### Collected material
============================================================

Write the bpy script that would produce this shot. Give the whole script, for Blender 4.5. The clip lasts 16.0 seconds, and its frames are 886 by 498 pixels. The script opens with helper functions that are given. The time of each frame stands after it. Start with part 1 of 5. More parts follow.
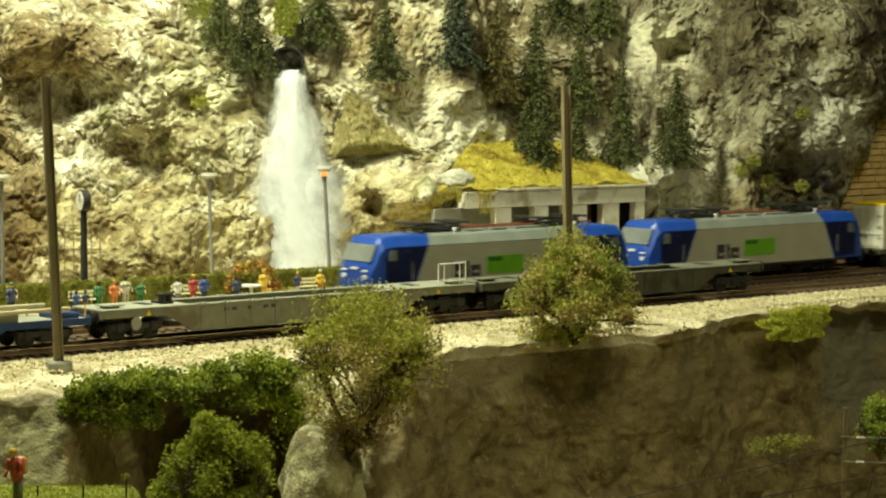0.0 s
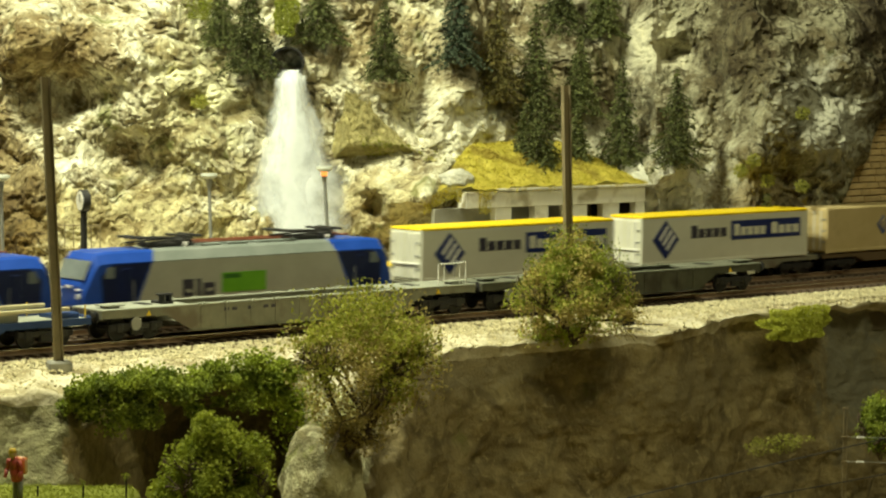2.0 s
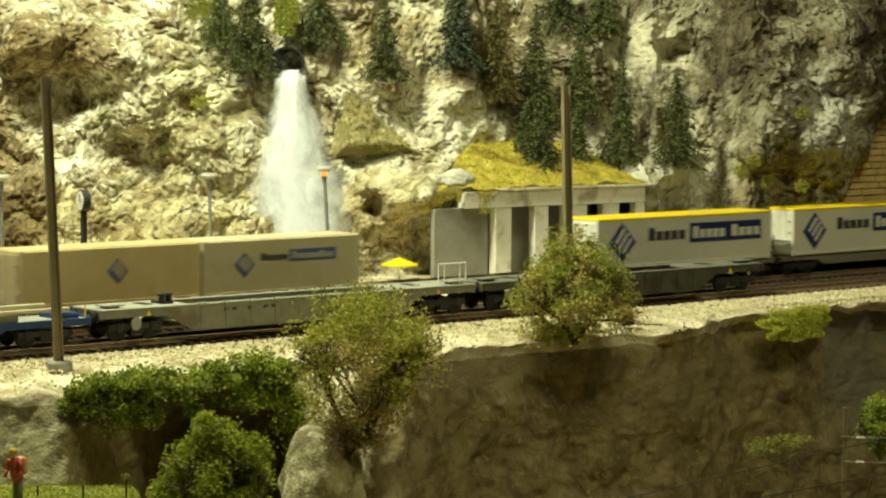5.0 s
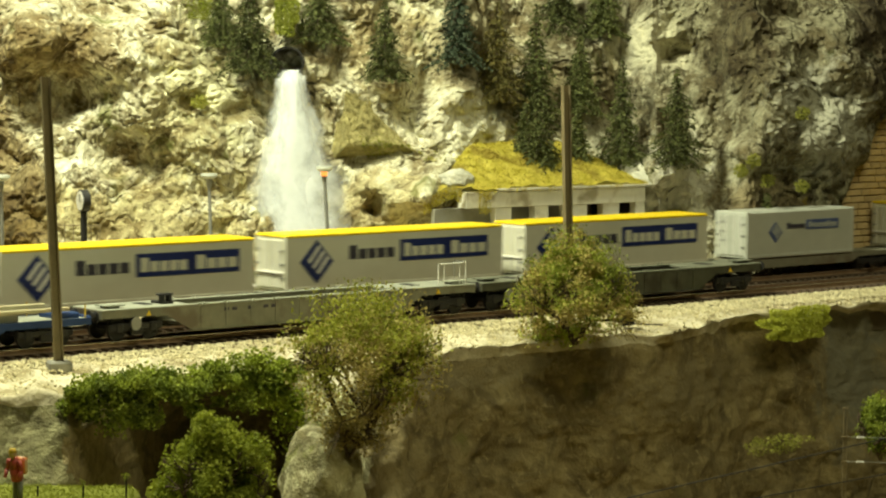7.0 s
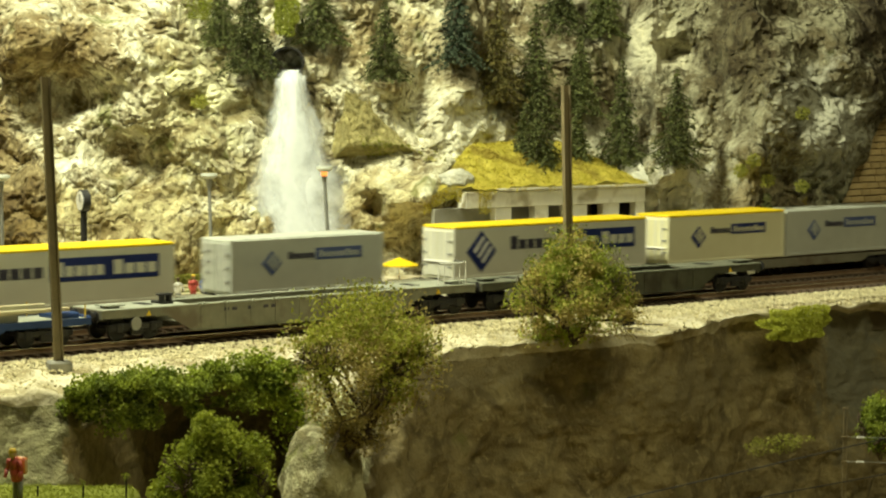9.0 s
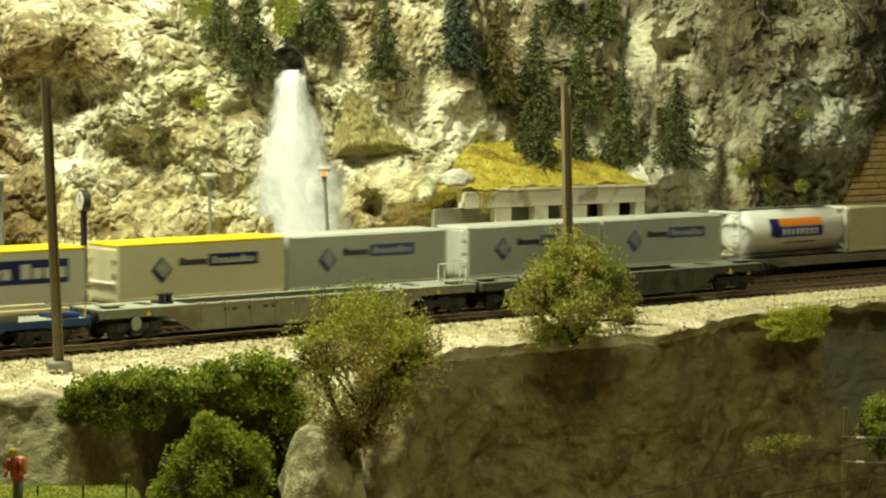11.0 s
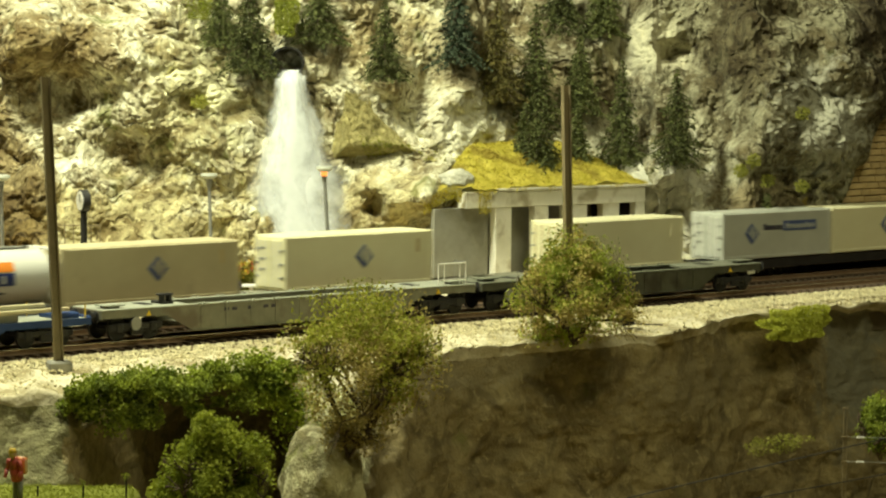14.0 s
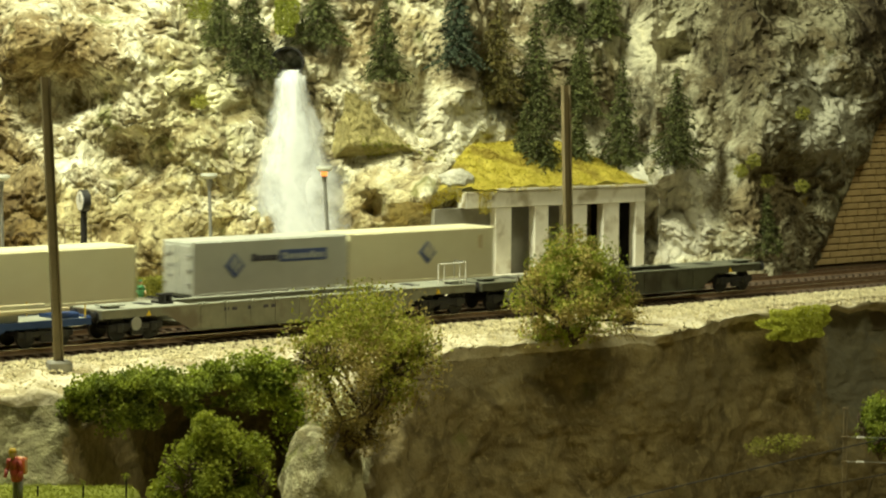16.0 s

============================================================

### Exercise prompt
Print the listing above in full, exactly as written. Omit any pictures.

### Task result
Write the bpy script that would produce this shot. Give the whole script, for Blender 4.5. The clip lasts 16.0 seconds, and its frames are 886 by 498 pixels. The script opens with helper functions that are given. The time of each frame stands after it. Start with part 1 of 5. More parts follow.
0.0 s
2.0 s
5.0 s
7.0 s
9.0 s
11.0 s
14.0 s
16.0 s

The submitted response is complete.